A specially established energy group carried out an audit of all motor drives on the Kawerau mill site. In an attempt to identify potential savings, each motor drive was examined for potential energy savings using a systems approach.

One of the key areas where motor drives are used at Kawerau is in the wet well effluent plant used to pump sewage from the mill to CHH Tissue's treatment facility. Traditionally, three eddy current couplings drives have been utilised in the plant to move the mill's hourly output of up to 120 cubic metres of effluent. The noise of these motors was so loud and the air so hot it was difficult to talk, let alone work, in the pumproom.

Now, a single PDL "Microdrive-i" quietly and efficiently purrs along handling the same capacity.
Don Pedersen, project manager and principle of Energy and Design Ltd, says that proposals to fit existing motors with AC variable drives in the past had been hampered by the difficulty in assessing actual savings.
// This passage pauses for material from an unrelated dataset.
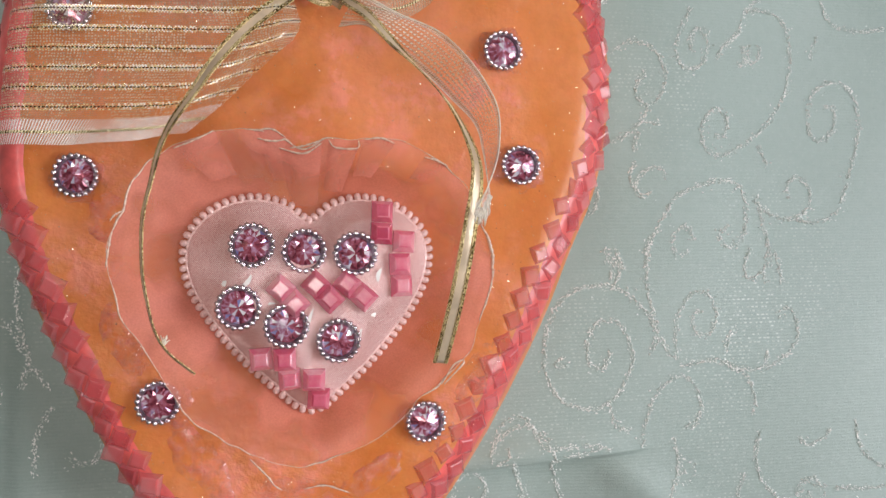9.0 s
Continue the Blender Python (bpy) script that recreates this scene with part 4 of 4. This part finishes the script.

"However, if you look at it from a different viewpoint and take into account the efficiency of the whole system, you get a very different result", Don says.
Previously two machines worked full-time, while a third remained as a back-up. Don says currently only one machine runs full-time while a second remains as back-up. The third stands redundant.

 



Don Pedersen explains to Gary McKinney, Sales Engineer, how only one PDL Microdrive-i now handles the mill's hourly output of 120 cubic metres of effluent.
"So instead of running two inefficiently, we are running just one PDL Microdrive-i very efficiently."

PDL was chosen to supply the variable speed drives primarily because of its excellent service history, the reliability of the company's machines and its local back-up.

"If you buy imported equipment, it's possible that a few years down the track nobody will want to know about it when it comes to service."

PDL has between 70 and 80 drives throughout the CHH Tissue mill, so a good record of supply and service gave PDL the edge when the time came to select a supplier for the pump variable speed drives.

 

"Energy optimisation is very important in pulp and paper processing," says Don. The PDL Microdrive-i has a 15 per cent energy savings compared with the eddy current coupling.

"But it's not just the energy efficiency factor and you have to look at it more innovatively."

Don has carried out an energy efficiency audit of the Kawerau site and compared the mill's theoretical process requirements with what is actually being used.

"That's where you pick up the difference between the energy waste and extra efficiency in the process."

Using PDL Electronics' Microdrive-i modern variable speed AC drives, the company has been able to achieve not only energy savings and reduce wastage but also lower noise levels in the plant.

The efficiency savings and lower noise levels mean an almost immediate payback for CHH Tissue. It's estimated the payback will be made in a period of 18 months.

Cost savings also stem from a reduction of 988 kW of electrical power compared to 882 kW estimated in the initial capital expenditure. Maintenance costs will also be improved from a predicted reduction in the number of process control valves, improved electric motor overload protection and less wear on equipment generally operating at lower speeds.

The energy saved resulting from the programme makes available power for future site production expansion, such as a pulp mill drying and production upgrade.

Don says the benefits offered by the PDL Electronics' AC variable speed motors means that the Microdrive-i drives have become the CHH Tissue site standard against which others are measured for efficiency and cost.